_Your goal_. Pick out every line holding the string "part" and copy it.

::::::::::

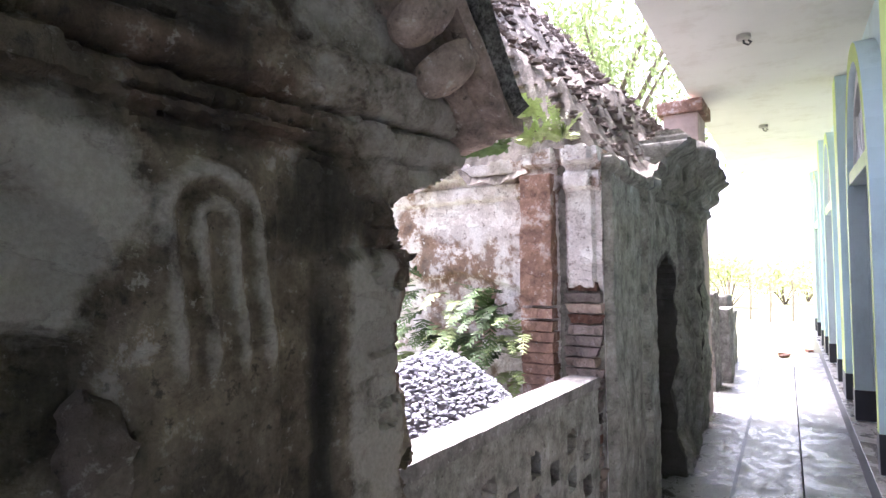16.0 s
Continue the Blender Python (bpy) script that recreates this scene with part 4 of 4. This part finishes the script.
# broken bricks round the doorway
arch_bricks = thing("arch_bricks", "broken brick edge round the black doorway", "bricks")
for side in (-1,):
    z = 0.0
    while z < 1.14:
        jut = rnd.uniform(0, 0.03)
        m = Matrix.Translation((-0.875 + rnd.uniform(-0.01, 0.02), DC + side * (0.305 - jut), z)) @ Matrix.Rotation(radians(rnd.uniform(-4, 4)), 4, "X") @ Matrix.Diagonal((1, 0.6, 1.2, 1))
        lay(B_SOOT, m, arch_bricks, rnd)
        z += 0.057
for y, z, l, kit in ((3.52, 1.17, 0.85, B_SOOT), (3.5, 1.115, 0.75, B_SOOT), (3.51, 1.06, 0.8, B_SOOT), (3.5, 1.0, 0.75, B_SOOT)):
    m = Matrix.Translation((-0.762, y + 0.015, z)) @ Matrix.Rotation(radians(4), 4, "X") @ Matrix.Diagonal((0.9, l, 0.9, 1))
    lay(kit, m, arch_bricks, rnd)

path = [(-0.868, DC - DW - 0.014, z) for z in np.linspace(0.0, DT, 14)] + [(-0.868, DC - (DW + 0.014) * math.cos(a), DT + (DW + 0.014) * math.sin(a)) for a in np.linspace(0.12, math.pi - 0.12, 16)] + [(-0.868, DC + DW + 0.014, z) for z in np.linspace(DT, 0.0, 14)]
b = tube(bmesh.new(), path, [0.01 + 0.008 * fbm(p, 14, 2) for p in path], 8)
for v in b.verts:
    n = fbm(v.co, 16, 3)
    v.co += Vector((0.012 * n, 0.01 * n, 0.008 * n))
part("arch_edge", b, M_FACADE, temple, smooth=True)

# colonnettes with bell capitals
SHAFT = [(0.075, 0.0), (0.075, 0.1), (0.06, 0.12), (0.066, 0.17), (0.05, 0.2), (0.048, 0.95), (0.056, 0.97), (0.056, 0.995), (0.046, 1.01)]
CAP = [(0.046, 0.0), (0.052, 0.02), (0.048, 0.05), (0.062, 0.1), (0.085, 0.14), (0.09, 0.16), (0.085, 0.165)]
for cx, cy, h in ((-0.715, 4.32, 1.01), (-0.728, 5.24, 1.16)):
    col = thing("colonnette", "weathered grey plaster colonnette against the temple front", "column", "colonnettes of the temple front")
    for name, piece in (("base", SHAFT[:5]), ("shaft", SHAFT[4:])):
        b = lathe(bmesh.new(), [(r, z * (h - LOW) / 1.01) for r, z in piece], cx, cy, LOW, 18)
        for v in b.verts:
            n = fbm(v.co, 9, 3)
            v.co.x += 0.006 * n
            v.co.y += 0.006 * n
        part(name, b, M_COLUMN, col, smooth=True)
    if cy > 5:
        b = lathe(bmesh.new(), [(0.045, -0.12), (0.052, -0.06), (0.062, 0.0), (0.056, 0.05), (0.036, 0.08), (0.012, 0.09)], cx - 0.005, cy, h, 22, 1.3)
        bmesh.ops.subdivide_edges(b, edges=b.edges[:], cuts=1, use_grid_fill=True)
        for v in b.verts:
            n = fbm(v.co, 9, 4)
            v.co += Vector((0.03 * n, 0.04 * n, 0.03 * n))
        part("broken_head", b, M_BRICKSOOT, col, "brown crumbling stump of a capital", True)
        continue
    b = lathe(bmesh.new(), CAP, cx, cy, h, 18)
    box(b, cx - 0.09, cx + 0.085, cy - 0.095, cy + 0.095, h + 0.165, h + 0.2, 0.008)
    for v in b.verts:
        n = fbm(v.co, 11, 3)
        v.co += Vector((0.007 * n, 0.007 * n, 0.004 * n))
    part("capital", b, M_COLUMN, col)

# gable: brackets under the roof edge, plaster lump at the corner
for i in (0, 1, 3, 4, 5, 7, 8, 10):
    x = -0.7 - 0.085 * i
    b = bmesh.new()
    box(b, -0.009, 0.009, -0.035, 0.05, -0.1, 0.0, 0.003)
    box(b, -0.035, 0.012, -0.035, 0.05, -0.115, -0.095, 0.003)
    for v in b.verts:
        v.co += Vector([rnd.uniform(-0.005, 0.005) for _ in range(3)])
    ob = part("gable_bracket", b, M_BRICKDARK, temple)
    ob.matrix_basis = Matrix.Translation((x, 1.675, gable_top(x) - 0.06)) @ Matrix.Rotation(radians(47), 4, "Y")
b = lathe(bmesh.new(), [(0.012, 0.0), (0.03, 0.03), (0.046, 0.09), (0.052, 0.15), (0.045, 0.19), (0.016, 0.2)], -0.6, 1.735, 1.68, 16)
for v in b.verts:
    n = fbm(v.co, 8, 3)
    v.co += Vector((0.022 * n, 0.022 * n, 0.014 * n))
M_LUMP = plain("green_stained_plaster", (0.19, 0.19, 0.125), 0.5, 0.9, 14, 0.8)
part("plaster_lump", b, M_LUMP, temple, "green-stained lump of plaster on the corner", True)
m = Matrix.Translation((-0.61, 1.76, 1.865)) @ Matrix.Rotation(radians(75), 4, "Z") @ Matrix.Diagonal((1, 0.6, 1.2, 1))
lay(B_RED, m, temple, rnd, "loose_brick")

# dark bricks of the near wall's cornice
for i in range(70):
    y = 0.08 + rnd.random() * 0.73
    z = rnd.choice((1.895, 1.95, 2.005, 2.06, 2.115))
    m = Matrix.Translation((-0.66 + 0.5 * (z - 1.9) * 0.25 + rnd.uniform(-0.02, 0.02), y, z)) @ Matrix.Rotation(radians(rnd.uniform(-15, 15)), 4, "Z") @ Matrix.Rotation(radians(rnd.uniform(-7, 7)), 4, "X") @ Matrix.Diagonal((rnd.uniform(0.7, 1), rnd.uniform(0.3, 0.7), rnd.uniform(0.8, 1.2), 1))
    lay(B_DARK, m, near, rnd)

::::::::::

_Expected answer_.
Continue the Blender Python (bpy) script that recreates this scene with part 4 of 4. This part finishes the script.
part("arch_edge", b, M_FACADE, temple, smooth=True)
        part(name, b, M_COLUMN, col, smooth=True)
        part("broken_head", b, M_BRICKSOOT, col, "brown crumbling stump of a capital", True)
    part("capital", b, M_COLUMN, col)
    ob = part("gable_bracket", b, M_BRICKDARK, temple)
part("plaster_lump", b, M_LUMP, temple, "green-stained lump of plaster on the corner", True)